6- De la petite expérience que j’ai eue en tant que Conseiller Spécial du Secrétaire Général des Nations Unies pour l’Afrique, la plupart des crises en Afrique résultent de l’autisme des dirigeants. Car, à défaut de prévenir les crises, on peut en atténuer les conséquences. Dans le cas du Mali, nous sommes déjà assaillis par une crise sécuritaire grave, une crise de gouvernance grave, une crise socioprofessionnelle grave, avec des réponses qui tardent à produire des résultats. Faudrait-il, en plus, laisser s’installer une crise politique? Que non! Il est utile de noter que la résorption de toutes les autres crises a comme préalable le règlement de la crise politique. Mais ce que je crains c’est que hélas! Cela ne soit pas la priorité du pouvoir en place.
S’il est de bonne foi, le pouvoir doit ouvrir un dialogue politique inclusif comme préalable à toutes reformes politiques. L’exécutif devra élaborer un document de dialogue basé sur les vues et préoccupations exprimées par les acteurs de tous bords, prendre le point de vue de la société civile. Un tel dialogue permettrait de recréer un climat de confiance et de procéder de manière inclusive à la refondation de l’Etat.
Toute précipitation pour obtenir des résultats vaille que vaille est vouée à l’échec.

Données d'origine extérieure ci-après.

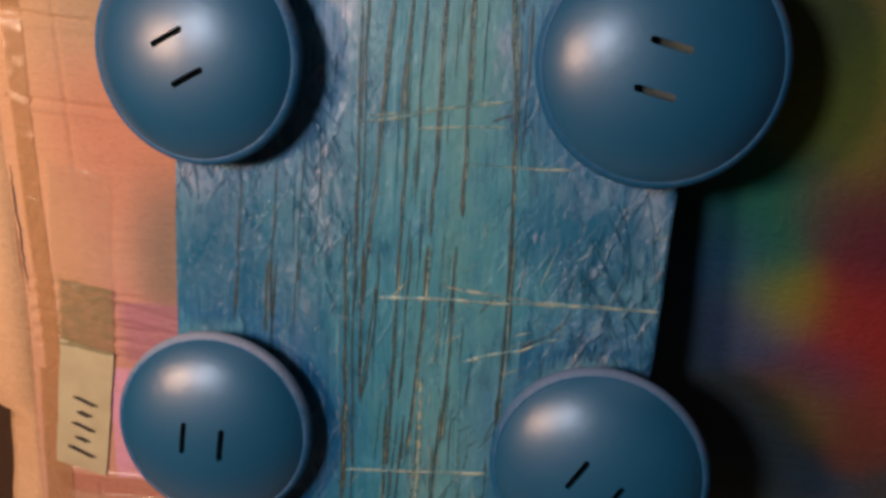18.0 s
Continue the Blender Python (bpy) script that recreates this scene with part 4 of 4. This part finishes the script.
gouge(0.0010, (0.0319, 0.6505), (0.0330, 0.6360), (0.0342, 0.6211), (0.0358, 0.6058), (0.0367, 0.5901), (0.0375, 0.5738), (0.0376, 0.5591))
cut(0.0006, (0.0345, 0.6435), (0.0354, 0.6288), (0.0364, 0.6098))
cut(0.0007, (0.0377, 0.6492), (0.0384, 0.6328), (0.0392, 0.6216))
cut(0.0010, (-0.0161, 0.5583), (-0.0155, 0.5451), (-0.0159, 0.5315))
cut(0.0009, (-0.0157, 0.5270), (-0.0155, 0.5130), (-0.0154, 0.4963))
cut(0.0006, (-0.0111, 0.5458), (-0.0120, 0.5321), (-0.0131, 0.5181), (-0.0146, 0.5036))
cut(0.0008, (-0.0647, 0.5826), (-0.0653, 0.5652), (-0.0659, 0.5517), (-0.0662, 0.5286))
cut(0.0009, (-0.0510, 0.5863), (-0.0513, 0.5669), (-0.0525, 0.5467), (-0.0526, 0.5260))
cut(0.0006, (-0.0403, 0.5958), (-0.0409, 0.5789), (-0.0415, 0.5594), (-0.0415, 0.5415))
nick(0.0009, (-0.0204, 0.6050), (-0.0071, 0.6077), (0.0050, 0.6109), (0.0129, 0.6129), (0.0187, 0.6142), (0.0342, 0.6173))
nick(0.0007, (0.0013, 0.6046), (0.0134, 0.6065), (0.0272, 0.6079), (0.0330, 0.6085))
nick(0.0007, (0.0204, 0.5942), (0.0343, 0.5948), (0.0461, 0.5951), (0.0577, 0.5961))
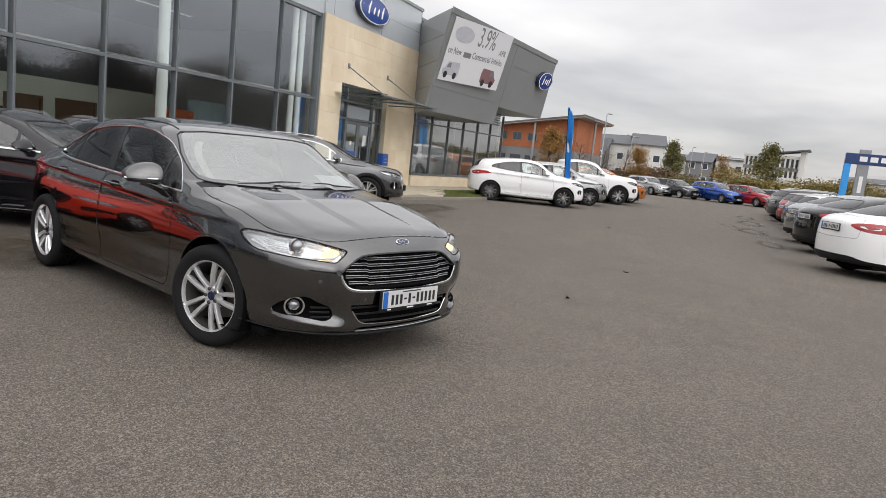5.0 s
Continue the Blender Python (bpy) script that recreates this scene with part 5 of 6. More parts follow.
HATCH = {
    "ym": 0.4, "yc": -0.95, "half_w": 0.912, "sharp": (8,),
    "rings": [
        (0.78, -2.05, 2.05, 5.0, 4.5, 0.16, 0.20, 0.18, 0.18, 0.25), (0.865, -2.17, 2.15, 6.0, 5.0, 0.18, 0.225, 0.22, 0.225, 0.28),
        (0.90, -2.19, 2.18, 6.0, 5.0, 0.18, 0.36, 0.34, 0.33, 0.42), (0.912, -2.18, 2.19, 6.0, 5.0, 0.18, 0.52, 0.55, 0.54, 0.60),
        (0.912, -2.14, 2.17, 6.0, 5.0, 0.18, 0.68, 0.74, 0.75, 0.80), (0.90, -2.08, 2.13, 6.0, 5.0, 0.18, 0.80, 0.885, 0.905, 0.95),
        (0.872, -1.99, 2.08, 6.0, 5.0, 0.18, 0.865, 0.945, 0.955, 1.00)] + [
        (0.848, -1.58, 2.04, 6.0, 5.0, 0.10, 0.955, 0.99, 0.995, 1.03), (0.825, -1.12, 1.99, 7.0, 6.0, 0.10, 1.035, 1.05, 1.055, 1.09),
        (0.765, -0.76, 1.86, 7.0, 6.0, 0.09, 1.205, 1.21, 1.22, 1.25), (0.68, -0.36, 1.70, 7.0, 6.0, 0.08, 1.365, 1.385, 1.40, 1.38),
        (0.48, -0.10, 1.45, 5.0, 5.0, 0.05, 1.425, 1.44, 1.45, 1.42), (0.22, 0.15, 0.9, 4.0, 4.0, 0, 1.452, 1.456, 1.462, 1.452)],
    "wheel_r": 0.325, "track": 0.79, "tyre_w": 0.22, "axles": (-1.33, 1.37), "rimfrac": 0.70,
    "doors": [[(-0.88, 0.90), (-0.92, 0.60), (-0.85, 0.28), (0.24, 0.28), (0.30, 0.60), (0.32, 0.985), (-0.3, 0.97), (-0.76, 0.955)],
              [(0.335, 0.985), (0.315, 0.60), (0.255, 0.28), (0.90, 0.28), (0.97, 0.45), (1.12, 0.64), (1.22, 0.80), (1.28, 1.02), (1.0, 1.01)]],
    "handles": [(0.10, 0.90), (1.06, 0.92)],
    "dlo": [(-0.76, 0.975), (-0.3, 0.985), (0.4, 1.01), (1.0, 1.04), (1.45, 1.08), (1.56, 1.13), (1.40, 1.22), (1.15, 1.30), (0.85, 1.345), (0.45, 1.365), (0.05, 1.362), (-0.2, 1.325), (-0.40, 1.25), (-0.58, 1.13)],
    "pillars": [[(-0.50, 0.95), (-0.46, 0.95), (-0.44, 1.4), (-0.48, 1.4)], [(0.26, 0.95), (0.38, 0.95), (0.42, 1.4), (0.34, 1.4)], [(1.18, 0.95), (1.25, 0.95), (1.20, 1.4), (1.13, 1.4)]],
    "clear": 1,
    "ws": [(0, 1.35), (0.45, 1.345), (0.585, 1.325), (0.68, 1.19), (0.735, 1.08), (0.70, 1.055), (0.4, 1.045), (0, 1.045)],
    "rs": [(0, 1.36), (0.46, 1.35), (0.60, 1.15), (0.5, 1.10), (0, 1.10)],
    "hood": [(0, -2.06), (0.25, -2.05), (0.48, -2.0), (0.62, -1.87), (0.72, -1.72), (0.775, -1.5), (0.795, -1.2), (0.79, -1.0), (0.74, -1.03), (0.45, -1.14), (0, -1.18)],
    "cowl": [(0, -1.18), (0.45, -1.14), (0.74, -1.03), (0.79, -1.0), (0.785, -0.90), (0.72, -0.92), (0.45, -1.05), (0, -1.095)],
    "lamp": [(0.52, 0.690), (0.62, 0.752), (0.74, 0.798), (0.842, 0.845), (0.852, 0.805), (0.838, 0.745), (0.74, 0.692), (0.58, 0.655)],
    "bulb": (0.72, 0.742, 0.024),
    "tail": [(0.52, 0.92), (0.86, 1.0), (0.89, 0.86), (0.74, 0.78), (0.52, 0.82)],
    "grille": [[(0, 0.70), (0.36, 0.70), (0.50, 0.64), (0.45, 0.54), (0.36, 0.46), (0, 0.45)]],
    "intake": [[(0, 0.36), (0.50, 0.36), (0.42, 0.26), (0, 0.25)]],
    "sidevent": [[(0.62, 0.46), (0.74, 0.50), (0.79, 0.46), (0.76, 0.37), (0.64, 0.35)]], "fog": [(0.70, 0.425, 0.040, 1.25)],
    "mirror": (-0.57, 1.01, 0.83), "mirror_s": 0.95, "cab_y": -0.85, "belt": 1.0, "cab_end": 1.7, "rear_seat": 1.05,
    "plate_z": 0.43, "rear_plate_z": 0.80, "badge_z": 0.755, "wiper_y": -1.0,
}
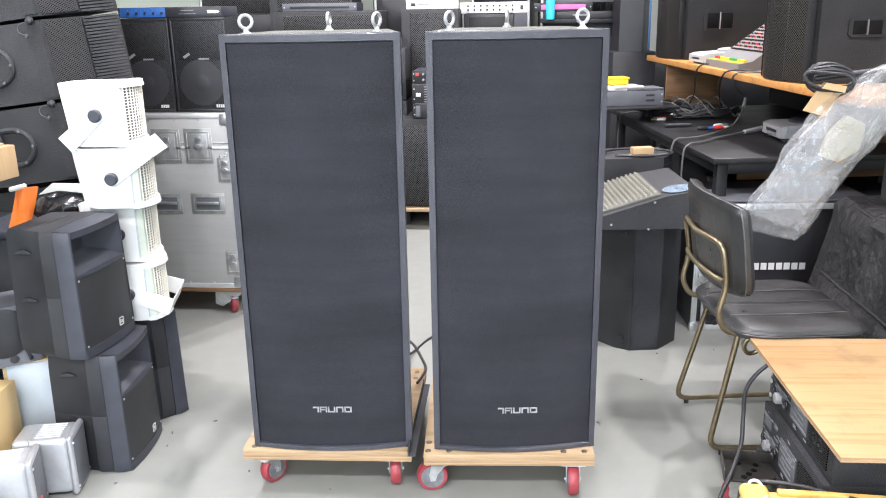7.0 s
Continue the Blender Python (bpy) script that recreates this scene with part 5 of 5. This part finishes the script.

En attendant de mener ce processus à son terme, nos partenaires pourraient être rassurés par des actions comme des progrès dans le processus DDR au Nord, le renforcement de la sécurité par le maillage des espaces abandonnés au centre, les actions humanitaires et les actions de développement à impact rapide au Nord et au Centre, le déploiement de l’administration et des services sociaux de base, toutes choses qui ne nécessitent pas de réformes politiques et institutionnelles.
Cheick Sidi Diarra,
Ancien Secrétaire Général Adjoint des Nations Unies.